I used to have this crazy dream that we would all meet at a pub, probably on the Island, and hug and laugh and drink and tell stories of then. It would be at the old Great River Inn, which I think is an Italian restaurant now, or across the river in Oakdale, on the water, and we’d get tables on the deck. Eddie and I would have made fun of Todd for the way he used to follow us through the marshes and kept cursing whenever he stepped in the mud. Steve would recall the terrifying afternoon I hit a fly ball right at the sliding glass door on the back of his house. We’ll both remember at the same time how we used to see who could hit the ball over the roof, and then we’d retrieve it from the street and see who could throw the ball the farthest. And right at that moment I’ll pull the ball out of my pocket and show them how bad their signatures were when we were young, and we’ll laugh and pass it around, but in the presence of these people the ball will suddenly seem irrelevant. We’ll break into a chorus of the Zombies “Time of the Season” like we used to while walking to the deli. Then we’ll order more wings and beers and someone will inevitably have to leave early because of family obligations. Todd will have to head home, and Camille will have to get back to the city.

But that will never happen. We lost Eddie a couple of years ago just before Christmas, and since then the desire to go back to that beautiful, timeless, idyllic hamlet has faded away. But we could have met, we should have. We could have convinced the bartender to play some early seventies music like the Beatles “Let it Be” album.

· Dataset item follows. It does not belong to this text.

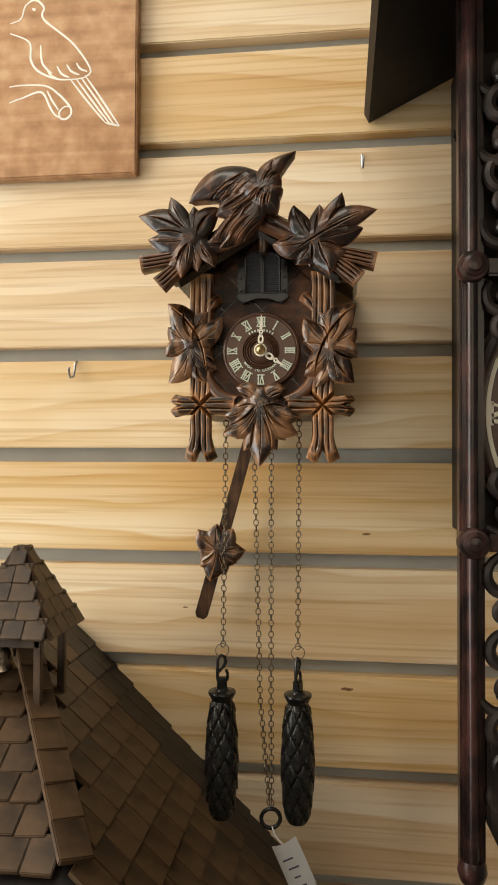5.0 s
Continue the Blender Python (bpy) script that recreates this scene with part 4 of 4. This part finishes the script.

And Todd and I would tell everyone how we were sitting in his room listening to the radio when the story came through that The Beatles broke up. It will get quiet and someone, probably Janet, will say she has to leave, so we’ll all stand in the parking lot and shake hands, and hug, and say we must do it again. They will drive off, but I’ll wait, because that’s how I see this going down. I’ll stand there almost five decades after seeing them last and wonder how it is possible to live this long and still remember details. I’ll be glad I went back, but I’ll remind myself I really must move on and simplify my life, so I’ll turn toward the river and wonder just how far I can still throw a ball.

Eddie and I got back in touch about five years ago and talked often. Neither of us changed when talking to each other, and it was clear we would have remained close no matter where life brought us. We didn’t drift apart; we grew up. 1975 is so far ago I can’t conceive it ever happened at all; yet I can make a case it all went down last week, and if I head down Great River Road and make a right at Church Road and follow it all the way up past Woodhaven, and stay right when I get to Leeside Drive, my dad would be outside at the barbeque, and my brother mowing the lawn. My sister would be in her room at the top of the stairs, and me, well, I’d be heading down the road to Eddie’s and we’d be walking out toward the Great South Bay for the day to see what is next.

It’s just a ball. It’s just a damn ball. It will go back in the closet, and my friends will go back to their faraway towns scattered from Long Island to Florida. All of us probably keep neat houses with boxes stowed behind stairs just beyond reach. Even this house I’m organizing and which I built twenty-five years ago is little more than a hotel to occupy as long as possible before I check out and others make themselves at home. Maybe someone will find my baseball behind a cabinet, and the names will be worn off when the kids here take it outside and toss it around. Anyway, it’s a ball; it’s how it is meant to be used.

Goodnight Eddie.

2 thoughts on “The Past is in It’s Grave

  1. Once again, you paint a beautiful portrait with your words. A lovely trip down your memory lane. Thanks for sharing.